I am so ridiculously happy that I have to share this with you all! You have been lovely to me even at this early stage...so here goes!

Saw my neurologist a while back and he ran all the tests needed to check what my epilepsy is doing but all the EEG's came back clear...no abnormal traces...so he referred me to a neuropsychologist...and to cut a long story short...

I AM NOT EPILEPTIC!!! Nope...I have something called Non Epileptic Attack Disorder - it is in short a psychological condition, possibly has been happening since I was 16 and all the seizures were reinforced subconscious behaviour resulting in the fits...makes no sense I know but here is the good news.

I have completely come off all my medication I have been taking for the past 5 years

I have had no seizure in 7 weeks (a record)

I am sleeping better, happier and less stressed

BUT....I am allowed to drive again    

AND I can have kids....with the same risks as everyone else...no higher birth defect or m/c risk as every other woman!

BIG GRINS ALL ROUND


----------



## mintyfaglady (Aug 25, 2007)

Oh hon, that's such great news for you!
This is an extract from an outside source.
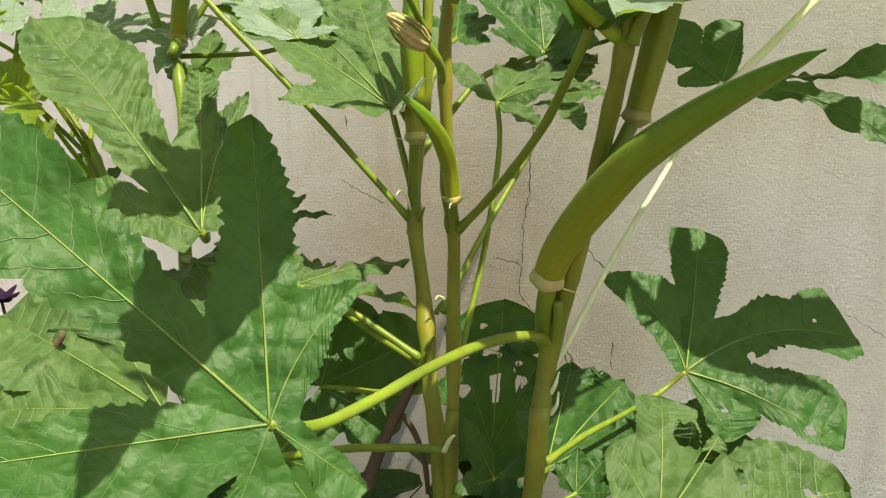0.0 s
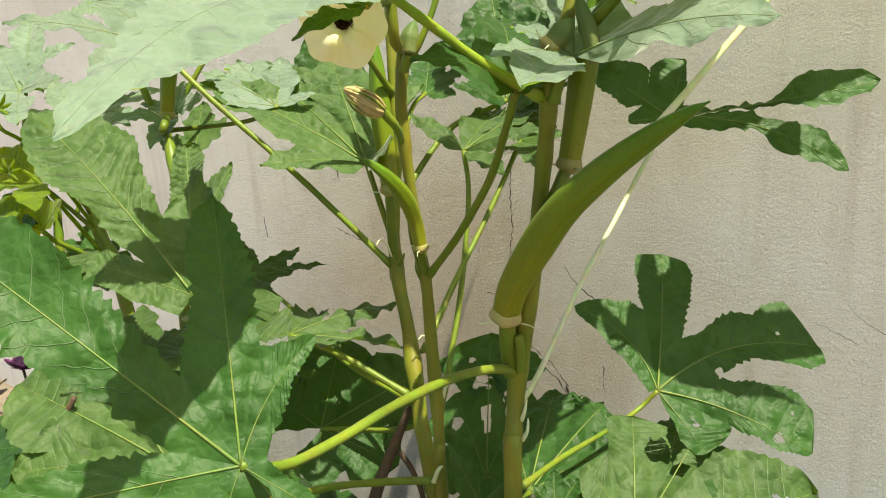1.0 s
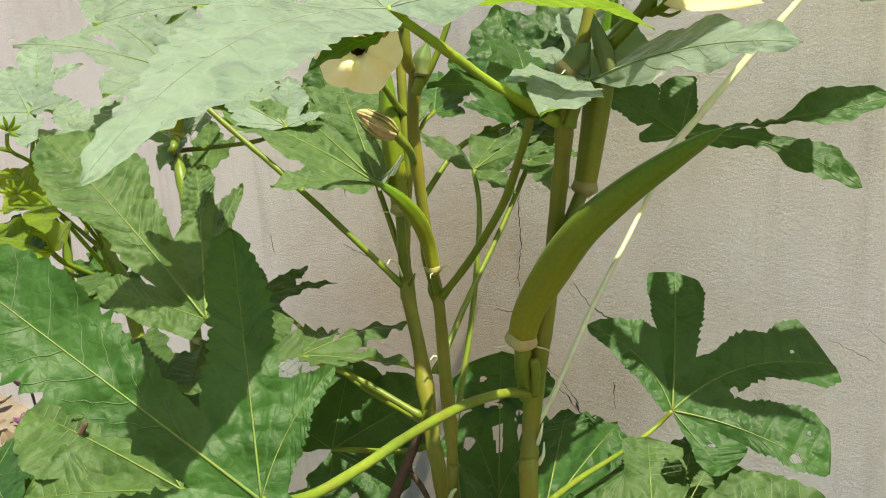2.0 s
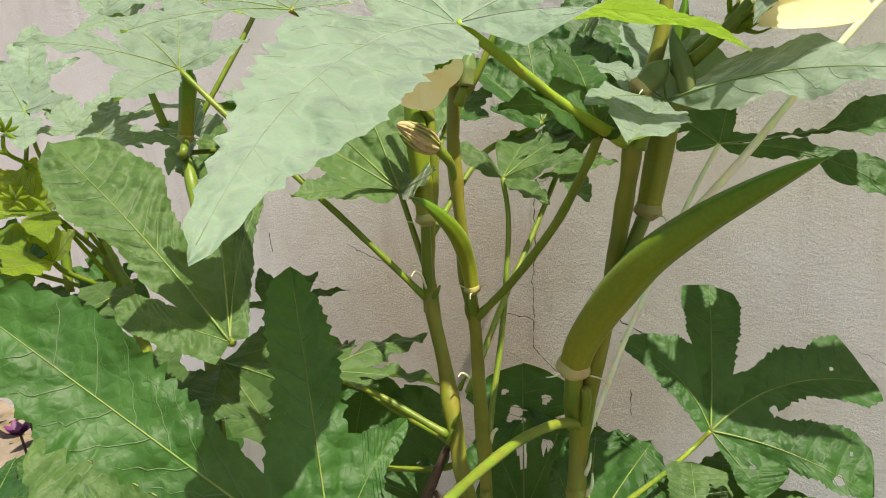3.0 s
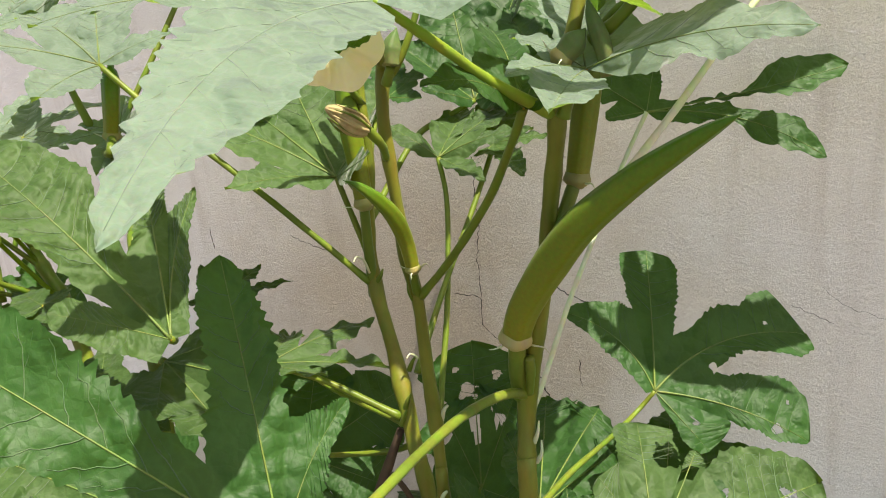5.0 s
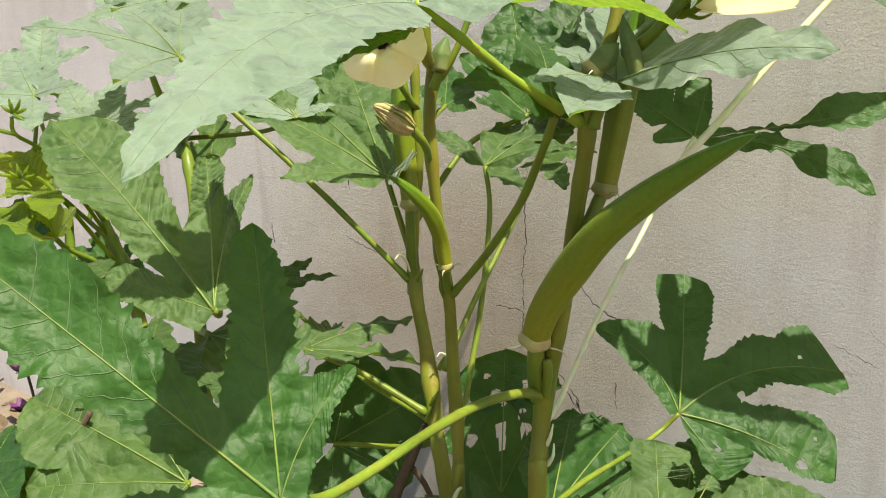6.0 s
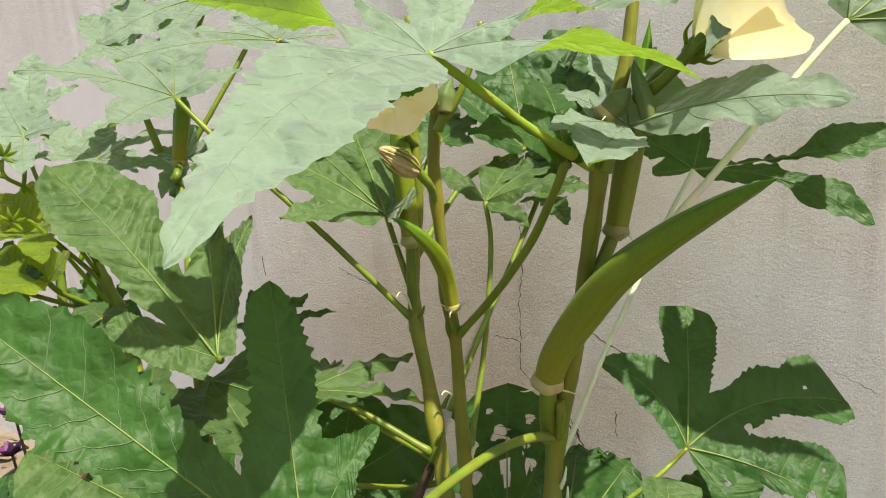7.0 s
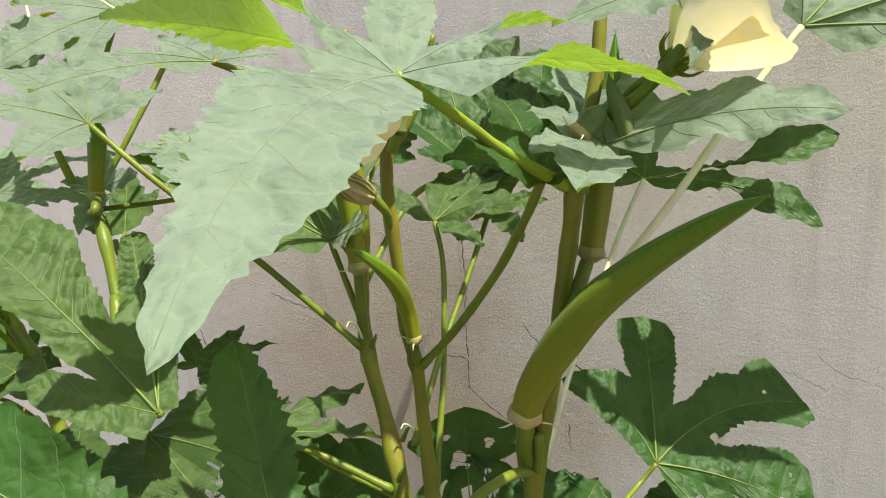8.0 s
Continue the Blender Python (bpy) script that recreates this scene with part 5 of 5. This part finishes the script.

It's amazing how the mind can control the body like that, but now with  a clear diagnosis and off those drugs, you're well on your way to the baby of your dreams! (Oh and you can look forward to sitting in traffic jams too!)


----------



## bagpuss1 (Feb 26, 2005)

OMG! I treat NEAD! what a coincidence!!! Have a really good success rate and we are planning on starting a group in September sometime!


----------



## ♥JJ1♥ (Feb 11, 2006)

what great news 
Lx


----------



## MandMtb (Mar 6, 2009)

Wonderful news Jemimi - enjoy your new lease of life   x


----------



## jemima_mum (Sep 7, 2008)

Thank you all so much for your lovely words! I am loving my new self and cannot wait to move on with my life...university cannot come quick enough for me!!

Bagpuss - wow...that is a coincidence! Please get in touch, I would love to know more about the group  - hope Edie-May is doing well and not running you ragged!

I now have a clean house, new fridge and need a shower...and its threatening to storm! But I have laundry to go out on the line...I think I need other things to do rather than domesticity!!

Mima xxx


----------



## whisks (Feb 10, 2009)

Thats brilliant news Mima, good luck for all your future plans

whisks xx


----------



## cutelittlepumpkin (Nov 1, 2007)

What wonderful news!

CLP


----------



## jemima_mum (Sep 7, 2008)

Thanks lovelies!! I am driving again! Having a few lessons first and then buying my sister's Lupo from her in August!

Very happy Mima!!

xxxx


----------